MD+DI: For starters, can you talk a little about subscription business models, and why you think they’re becoming more and more pervasive in today’s consumer market?

Malice: Subscription models allow consumer access to the newest products that change rapidly. From content providers like Netflix, to system providers like Quickbooks Online, the consumer always has the most up-to-date product version to ensure that they are satisfied. Why own changing products and technology, when it’s much easier to rent?

MD+DI: That explains why subscription models make a lot of sense for companies like Netflix, but do you think this model can translate into the medtech industry as well? If so, where do you see a subscription-based service taking off first?

Malice: The most obvious is data access. At NFANT, we provide a device for use in the hospital, specifically the NICU and PICU, that collects data around a baby’s ability to feed—which is a leading reason for delays in discharge. We present the data to the clinician through a web portal that helps clinicians promote better feeding, continuity of care, and to better focus resources on high-risk babies. Our database is always growing, and new results strengthen our algorithms, resulting in better actionable data. A subscription model allows us to keep all users working from the most current data available, and allows our technology to always be on the leading edge of our analytics.

MD+DI: Why do you think this specific business model could be good for business for both device developers and consumers? What’s the upside for both parties?

Malice: Many procedures in the hospital can be predicted. If the prediction models are strong enough, utilization of devices and services are also predictable. That means the supplier can create a recurring pricing model that the hospital can easily budget. The hospital can depend on the repeating costs, and the supplier can depend on the revenue stream. This requires a substantial change of mindset for both parties, but it can certainly be a win-win.

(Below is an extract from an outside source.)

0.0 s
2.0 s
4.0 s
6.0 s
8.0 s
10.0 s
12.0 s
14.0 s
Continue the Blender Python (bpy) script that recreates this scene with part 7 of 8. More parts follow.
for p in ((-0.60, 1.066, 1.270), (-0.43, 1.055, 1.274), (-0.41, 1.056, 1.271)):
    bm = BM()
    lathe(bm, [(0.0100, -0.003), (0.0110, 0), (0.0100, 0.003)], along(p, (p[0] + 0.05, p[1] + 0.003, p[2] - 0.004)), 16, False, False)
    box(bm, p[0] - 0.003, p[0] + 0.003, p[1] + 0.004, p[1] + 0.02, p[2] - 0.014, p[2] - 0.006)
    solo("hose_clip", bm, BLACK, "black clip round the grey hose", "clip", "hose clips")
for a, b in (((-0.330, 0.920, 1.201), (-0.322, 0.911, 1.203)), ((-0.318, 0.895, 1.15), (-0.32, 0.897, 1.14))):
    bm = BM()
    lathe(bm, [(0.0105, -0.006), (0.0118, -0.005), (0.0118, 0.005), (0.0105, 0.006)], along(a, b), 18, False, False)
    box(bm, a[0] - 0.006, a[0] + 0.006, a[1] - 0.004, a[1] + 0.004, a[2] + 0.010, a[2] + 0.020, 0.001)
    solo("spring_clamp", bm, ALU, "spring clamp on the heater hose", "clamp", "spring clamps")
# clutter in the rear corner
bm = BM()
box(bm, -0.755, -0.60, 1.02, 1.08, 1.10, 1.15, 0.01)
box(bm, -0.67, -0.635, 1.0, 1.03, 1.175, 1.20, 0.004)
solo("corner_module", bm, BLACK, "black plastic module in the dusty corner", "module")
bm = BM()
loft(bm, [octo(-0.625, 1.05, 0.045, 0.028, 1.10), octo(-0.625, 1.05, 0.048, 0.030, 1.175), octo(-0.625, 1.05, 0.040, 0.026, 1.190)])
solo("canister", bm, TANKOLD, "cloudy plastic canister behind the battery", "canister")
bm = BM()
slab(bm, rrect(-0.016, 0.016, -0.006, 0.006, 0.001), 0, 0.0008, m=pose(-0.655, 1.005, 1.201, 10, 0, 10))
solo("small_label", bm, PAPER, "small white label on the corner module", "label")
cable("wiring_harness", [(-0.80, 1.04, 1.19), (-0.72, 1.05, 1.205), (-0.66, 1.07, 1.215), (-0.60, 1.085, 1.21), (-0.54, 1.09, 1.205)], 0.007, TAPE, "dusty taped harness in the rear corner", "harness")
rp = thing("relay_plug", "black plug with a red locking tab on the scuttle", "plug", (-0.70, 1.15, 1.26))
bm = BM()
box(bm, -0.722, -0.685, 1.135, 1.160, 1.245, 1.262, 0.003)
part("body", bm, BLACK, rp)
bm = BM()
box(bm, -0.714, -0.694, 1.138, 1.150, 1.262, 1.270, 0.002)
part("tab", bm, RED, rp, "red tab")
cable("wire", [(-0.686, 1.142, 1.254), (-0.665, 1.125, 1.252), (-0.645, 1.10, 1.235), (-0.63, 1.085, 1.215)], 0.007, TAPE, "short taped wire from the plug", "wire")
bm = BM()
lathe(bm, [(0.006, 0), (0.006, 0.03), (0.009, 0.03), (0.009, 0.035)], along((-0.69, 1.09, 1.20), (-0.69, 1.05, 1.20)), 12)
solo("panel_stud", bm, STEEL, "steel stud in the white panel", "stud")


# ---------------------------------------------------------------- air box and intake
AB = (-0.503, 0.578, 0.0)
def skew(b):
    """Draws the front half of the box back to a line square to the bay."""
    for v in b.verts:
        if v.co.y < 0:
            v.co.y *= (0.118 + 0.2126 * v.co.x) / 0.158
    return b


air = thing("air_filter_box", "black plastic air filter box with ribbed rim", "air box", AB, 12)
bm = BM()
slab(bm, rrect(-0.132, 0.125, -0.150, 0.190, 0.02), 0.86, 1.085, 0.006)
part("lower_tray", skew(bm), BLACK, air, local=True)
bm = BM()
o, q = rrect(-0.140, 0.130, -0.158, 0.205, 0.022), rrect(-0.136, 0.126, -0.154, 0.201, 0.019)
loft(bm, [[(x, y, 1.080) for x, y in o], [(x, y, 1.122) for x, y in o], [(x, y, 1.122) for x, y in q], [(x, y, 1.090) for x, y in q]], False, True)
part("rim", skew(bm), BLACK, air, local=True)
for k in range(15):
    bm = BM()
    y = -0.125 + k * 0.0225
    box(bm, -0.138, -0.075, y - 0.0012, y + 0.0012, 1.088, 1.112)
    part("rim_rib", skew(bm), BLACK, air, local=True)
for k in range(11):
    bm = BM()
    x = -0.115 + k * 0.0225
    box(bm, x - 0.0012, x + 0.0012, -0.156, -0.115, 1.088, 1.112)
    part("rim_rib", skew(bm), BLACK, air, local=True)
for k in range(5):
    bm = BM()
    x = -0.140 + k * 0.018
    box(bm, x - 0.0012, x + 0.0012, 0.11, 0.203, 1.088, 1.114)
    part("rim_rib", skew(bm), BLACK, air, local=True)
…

MD+DI: What medical technologies do you think would be ideal for a subscription-based business model in today’s market? What factors do you think make for a good match with this kind of business strategy?

Malice: Risk sharing is the buzzword of the day in many hospitals. Arms-length sales transactions between the supplier and the caregiver generally leave the risk of efficacy with the caregiver. Subscription models create a stronger bond and need for positive outcomes, not just another sale and another product on the shelf. The factors that make a relationship like this work are open communication of utilization and outcomes, willingness to share responsibility for quality improvements in products and hospital procedures, and an approach to product and service efficacy—not just a price-based mentality.

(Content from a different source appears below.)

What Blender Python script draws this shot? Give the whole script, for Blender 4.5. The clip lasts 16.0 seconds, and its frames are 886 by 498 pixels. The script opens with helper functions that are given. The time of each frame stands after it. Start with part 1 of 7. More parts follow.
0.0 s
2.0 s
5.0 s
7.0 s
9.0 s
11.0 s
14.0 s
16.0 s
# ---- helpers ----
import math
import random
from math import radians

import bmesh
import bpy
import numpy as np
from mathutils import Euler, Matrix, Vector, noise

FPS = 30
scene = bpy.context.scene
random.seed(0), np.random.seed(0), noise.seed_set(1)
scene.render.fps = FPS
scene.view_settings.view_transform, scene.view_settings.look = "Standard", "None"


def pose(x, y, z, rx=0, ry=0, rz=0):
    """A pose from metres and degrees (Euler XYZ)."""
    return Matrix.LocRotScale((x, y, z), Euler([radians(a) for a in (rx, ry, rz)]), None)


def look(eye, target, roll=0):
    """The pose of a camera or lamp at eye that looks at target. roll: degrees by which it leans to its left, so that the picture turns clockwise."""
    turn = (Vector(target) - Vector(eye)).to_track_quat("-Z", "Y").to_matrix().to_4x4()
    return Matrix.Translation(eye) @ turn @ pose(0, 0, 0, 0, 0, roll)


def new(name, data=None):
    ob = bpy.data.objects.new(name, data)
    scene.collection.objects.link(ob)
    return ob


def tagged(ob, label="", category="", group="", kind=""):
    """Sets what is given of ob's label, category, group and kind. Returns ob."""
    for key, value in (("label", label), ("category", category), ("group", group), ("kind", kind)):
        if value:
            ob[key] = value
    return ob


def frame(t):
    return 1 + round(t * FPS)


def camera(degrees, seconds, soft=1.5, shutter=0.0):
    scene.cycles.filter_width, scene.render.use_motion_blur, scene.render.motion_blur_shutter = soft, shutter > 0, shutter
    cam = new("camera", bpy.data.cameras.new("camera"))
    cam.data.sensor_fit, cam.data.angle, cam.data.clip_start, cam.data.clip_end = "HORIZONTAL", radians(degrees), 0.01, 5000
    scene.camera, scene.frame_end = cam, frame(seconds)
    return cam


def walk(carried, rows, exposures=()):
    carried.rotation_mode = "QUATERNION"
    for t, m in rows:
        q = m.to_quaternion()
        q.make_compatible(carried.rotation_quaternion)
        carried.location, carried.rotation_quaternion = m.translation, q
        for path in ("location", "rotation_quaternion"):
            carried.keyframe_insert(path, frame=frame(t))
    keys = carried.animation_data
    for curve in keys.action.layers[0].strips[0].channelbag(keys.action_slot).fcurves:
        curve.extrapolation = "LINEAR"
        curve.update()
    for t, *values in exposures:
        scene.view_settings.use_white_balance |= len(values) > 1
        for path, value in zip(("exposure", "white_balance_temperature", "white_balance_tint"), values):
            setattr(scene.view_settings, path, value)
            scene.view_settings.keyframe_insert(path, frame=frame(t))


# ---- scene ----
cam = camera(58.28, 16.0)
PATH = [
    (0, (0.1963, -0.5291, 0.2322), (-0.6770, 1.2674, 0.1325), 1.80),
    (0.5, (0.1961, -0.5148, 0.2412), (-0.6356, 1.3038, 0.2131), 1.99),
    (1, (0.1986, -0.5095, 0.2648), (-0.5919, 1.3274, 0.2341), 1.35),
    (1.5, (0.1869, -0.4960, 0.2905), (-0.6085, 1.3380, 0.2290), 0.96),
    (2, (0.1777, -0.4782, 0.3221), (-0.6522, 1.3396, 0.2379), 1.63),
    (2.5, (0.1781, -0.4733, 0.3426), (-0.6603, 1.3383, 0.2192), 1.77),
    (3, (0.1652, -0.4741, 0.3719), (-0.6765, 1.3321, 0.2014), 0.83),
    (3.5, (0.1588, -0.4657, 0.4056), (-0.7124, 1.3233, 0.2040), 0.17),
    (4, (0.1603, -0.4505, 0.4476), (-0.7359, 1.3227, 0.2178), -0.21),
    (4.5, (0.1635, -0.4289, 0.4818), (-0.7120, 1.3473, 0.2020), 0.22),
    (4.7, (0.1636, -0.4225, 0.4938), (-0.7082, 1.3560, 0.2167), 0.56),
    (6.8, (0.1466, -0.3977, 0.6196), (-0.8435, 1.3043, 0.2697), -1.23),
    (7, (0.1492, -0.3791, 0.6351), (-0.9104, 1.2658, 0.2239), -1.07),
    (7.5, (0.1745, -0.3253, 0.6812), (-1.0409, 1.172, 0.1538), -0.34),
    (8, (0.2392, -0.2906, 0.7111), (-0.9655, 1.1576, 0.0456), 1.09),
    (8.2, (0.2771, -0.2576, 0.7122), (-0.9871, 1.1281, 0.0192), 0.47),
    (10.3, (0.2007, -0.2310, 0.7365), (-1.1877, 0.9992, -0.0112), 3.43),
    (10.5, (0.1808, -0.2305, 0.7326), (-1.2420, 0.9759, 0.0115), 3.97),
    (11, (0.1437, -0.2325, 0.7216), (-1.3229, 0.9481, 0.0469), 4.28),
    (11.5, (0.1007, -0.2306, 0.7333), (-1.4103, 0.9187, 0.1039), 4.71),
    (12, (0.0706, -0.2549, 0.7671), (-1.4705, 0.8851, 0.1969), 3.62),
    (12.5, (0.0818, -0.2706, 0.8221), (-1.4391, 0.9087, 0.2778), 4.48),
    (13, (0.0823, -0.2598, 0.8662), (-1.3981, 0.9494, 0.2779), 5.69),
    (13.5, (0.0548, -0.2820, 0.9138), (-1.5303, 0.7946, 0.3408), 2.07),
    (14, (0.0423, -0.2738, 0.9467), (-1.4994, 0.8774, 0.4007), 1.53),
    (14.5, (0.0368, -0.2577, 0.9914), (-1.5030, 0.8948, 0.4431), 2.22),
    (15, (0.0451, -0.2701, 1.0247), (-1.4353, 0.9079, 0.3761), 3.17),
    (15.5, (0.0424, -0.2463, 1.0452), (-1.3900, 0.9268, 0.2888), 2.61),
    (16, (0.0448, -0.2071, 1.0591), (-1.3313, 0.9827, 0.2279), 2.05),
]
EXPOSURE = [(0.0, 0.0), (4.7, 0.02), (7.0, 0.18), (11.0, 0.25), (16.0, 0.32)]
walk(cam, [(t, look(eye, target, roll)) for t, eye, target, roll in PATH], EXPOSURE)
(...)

MD+DI: Finally, in a broad sense, what’s your experience been like trying to adopt a subscription-based business model so far? What have you learned, and how do you hope to evolve and succeed with this model as you move forward?

Malice: The data/content subscription aspect is relatively easy to understand and explain. Most people use this model now for their personal consumption. To implement hard product subscriptions will be more difficult and will require a cultural change at both the product and clinical service provider level.

The nFant Feeding Solution NFANT Labs is a finalist in the 2018 Medical Design Excellence Awards. The nfant Feeding Solution transforms any baby bottle into a smart bottle, measuring tongue movement during feeding.